Currently, the program is able to find all the intersection points. After this, for the boolean operations, there are three possible alternatives, namely:

1. Greiner-Hormann Algorithm
2. flattening the curve and later substituting it back using a trick
3. Using the line-curve intersection algorithm within Qt's implementation

All of the above approaches have their pros and cons.

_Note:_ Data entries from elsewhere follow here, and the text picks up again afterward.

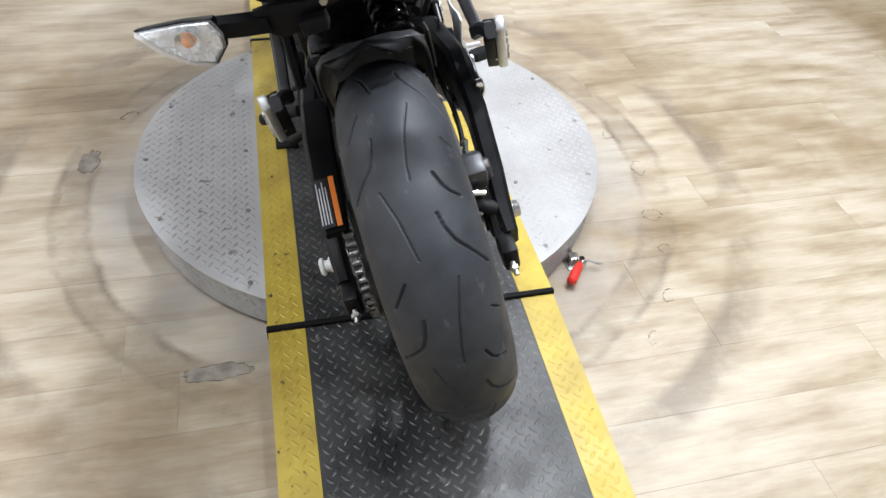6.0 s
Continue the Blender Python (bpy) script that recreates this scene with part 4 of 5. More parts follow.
# strut of the rear frame
part("rear_strut", loft(arm([(-0.120, 0.27, 0.705), (-0.125, 0.240, 0.640), (-0.128, 0.185, 0.570)], [0.060, 0.036, 0.028], [0.02, 0.018, 0.016])), PLASTIC, bike)

# ---- frame, side covers
for s in (1, -1):
    part("frame_rail", tube(spline([(s * 0.116, 0.27, 0.700), (s * 0.120, 0.35, 0.694), (s * 0.122, 0.45, 0.680), (s * 0.124, 0.55, 0.654), (s * 0.118, 0.70, 0.64), (s * 0.10, 0.92, 0.80), (s * 0.05, 1.02, 0.93)], 6), 0.012, 12), PLASTIC, bike, "black frame tube")
    part("frame_rail", tube([(s * 0.124, 0.56, 0.652), (s * 0.120, 0.72, 0.60), (s * 0.11, 0.90, 0.62), (s * 0.06, 1.02, 0.86)], 0.012, 12), PLASTIC, bike, "black frame tube")
    cover = part("side_cover", prism([(s * 0.128, 0.298, 0.706), (s * 0.133, 0.405, 0.676), (s * 0.137, 0.540, 0.644), (s * 0.138, 0.575, 0.628), (s * 0.138, 0.500, 0.520), (s * 0.136, 0.430, 0.560), (s * 0.129, 0.330, 0.640)], (s * 0.006, 0, 0), bevel=0.003), PLASTIC, bike, "black plastic side cover")
    part("cover_ridge", tube([(s * 0.136, 0.318, 0.702), (s * 0.141, 0.400, 0.676), (s * 0.142, 0.412, 0.668)], 0.003, 6), PLASTIC, cover)
    part("cover_bolt", lathe([(0, 0.006), (0.003, 0.006), (0.004, 0.004)], (s * 0.139, 0.345, 0.683), (s, 0, 0), 12), STEEL, cover)
part("white_tag", prism([(0.1465, 0.389, 0.658), (0.1465, 0.398, 0.655), (0.1462, 0.397, 0.626), (0.1462, 0.388, 0.632)], (0.0012, 0, 0)), WHITEPLASTIC, bike, "small white sticker")
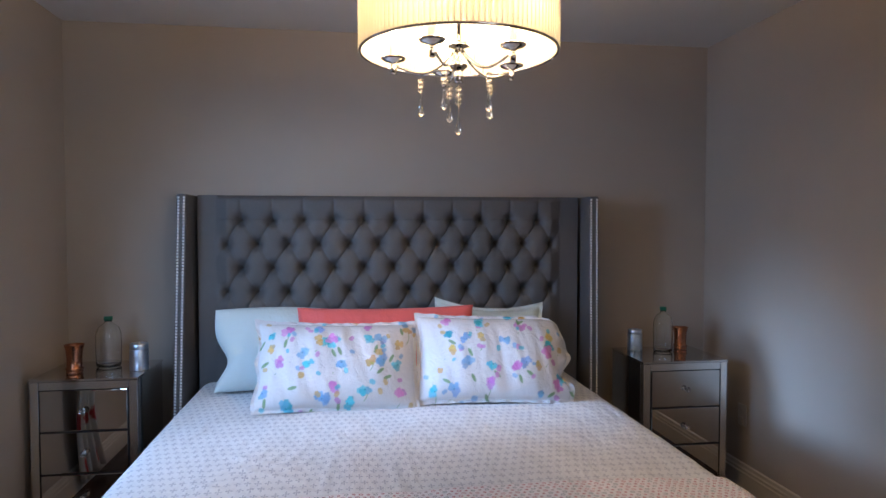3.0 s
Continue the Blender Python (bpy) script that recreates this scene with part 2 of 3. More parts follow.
CANDLE = plain("ivory_sleeve", (0.8, 0.76, 0.66), 0.5, bump=0)
BLACKYARN = yarn("black_yarn", [(0.0, (0.006, 0.006, 0.007)), (0.6, (0.010, 0.010, 0.011))])
WHITEYARN = yarn("cream_yarn", [(0.0, (0.97, 0.965, 0.955)), (0.5, (0.96, 0.95, 0.935)), (0.8, (0.97, 0.97, 0.965))])
GREYYARN = yarn("grey_mixed_yarn", [(0.0, (0.54, 0.54, 0.555)), (0.28, (0.30, 0.30, 0.315)), (0.48, (0.72, 0.715, 0.72)), (0.68, (0.11, 0.11, 0.12)), (0.86, (0.46, 0.43, 0.39))])
MIXYARN = yarn("black_white_yarn", [(0.0, (0.008, 0.008, 0.009)), (0.62, (0.80, 0.79, 0.78)), (0.8, (0.50, 0.49, 0.49))])
BACKING = plain("rug_backing", (0.03, 0.03, 0.03), 0.9)


# ---- mesh helpers ----
def mesh_of(bm, name, smooth=False):
    me = bpy.data.meshes.new(name)
    bmesh.ops.recalc_face_normals(bm, faces=bm.faces)
    bm.to_mesh(me)
    bm.free()
    if smooth:
        for p in me.polygons:
            p.use_smooth = True
    return me


def part(name, bm, material, parent=None, label="", smooth=False):
    me = bm if isinstance(bm, bpy.types.Mesh) else mesh_of(bm, name, smooth)
    if not me.materials:
        me.materials.append(material)
    ob = new(name, me)
    if parent is not None:
        ob.parent = parent
    if label:
        tagged(ob, label)
    return ob


def empty(name, at, label, category, group="", kind=""):
    ob = new(name)
    ob.location = at
    ob.empty_display_size = 0.05
    return tagged(ob, label, category, group, kind)


def box(x0, y0, z0, x1, y1, z1, bevel=0.0, seg=2, bm=None):
    own = bm is None
    bm = bm or bmesh.new()
    r = bmesh.ops.create_cube(bm, size=1)
    for v in r["verts"]:
        v.co = Vector(((x0 + x1) / 2 + v.co.x * (x1 - x0), (y0 + y1) / 2 + v.co.y * (y1 - y0), (z0 + z1) / 2 + v.co.z * (z1 - z0)))
    if bevel and own:
        bmesh.ops.bevel(bm, geom=bm.edges[:], offset=bevel, segments=seg, affect="EDGES", profile=0.6)
    return bm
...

1. Greiner-Hormann: As per the wikipedia page it supports parametric curves, making it the only to explicitly do so. This algorithm is pretty simple to implement in it's original form. However it has several disadvantages. It fails to work properly if there are common edges, or an intersection point coinciding with another vertex. Most of these problems can be solved by some preprocessing methods where we flag the degenerate cases and handle them separately. This method is covered in this paper, however still has a problem where it can't evaluate the result if the intersection point of two separate paths coincides with a point of self intersection of a curve. This is a potential regression, which can only be resolved by breaking down the self intersecting path into smaller, non-intersecting paths. This can be done, however will require additional code (modified to accept curves). Still, there is no assurance this method will work properly, as there are several components in the default Qt classes which aren't considered here, which could lead to potential issues.
2. flattening: The basic idea is to flatten the curves and then find the overlapping areas and let Qt do it's thing. However, this will lead to inaccuracy. For this, I thought of a small trick. First, we find all the points of intersection. Then, we split the curve or line about the point of intersection. We split the elements about every intersection point. Thus, we end up with a shape which has no more intersection points left, but only common vertices. Now, if we were to flatten the curves, we would be getting the fill areas. As there are no more intersection points left, it will be absolutely accurate. Then, we iterate through the new shape, replacing the flattening polygon by the actual curve. The only possible issue is if a polygon lies extremely close on the interior of a curve, where although the curve does not truly intersect the polygon, it might seem like so. However, this is not a regression, and it can be easily tackled by setting tolerance values. There will be an overhead, but it shouldn't be that much. (curve-curve intersections are pretty expensive one takes 250 microsecs on an average. Qt requires 300 microsecs to perform the entire routine for a rounded rectangle- ellipse boolean operation.)
3. using curve-line intersection: Qt's algorithm doesn't work with curves by default. However the original idea can be extended for curves. It is pretty similar to Vatti's algorithm and essentially relies on horizontal scanlines. Since we can find intersection points, we can get it to work with even-odd rule and find the areas. I had a few concerns regarding its efficiency, however the algorithm ( for horizontal line-curve intersections ) requires 10 microsecs at most.

This seems to be a good approach as opposed the previous one, as we still maintain the curve as a curve. However, there will be some extra overhead. If the overhead isn't too much, this could be preferred. If it too much, I believe the second option to be better.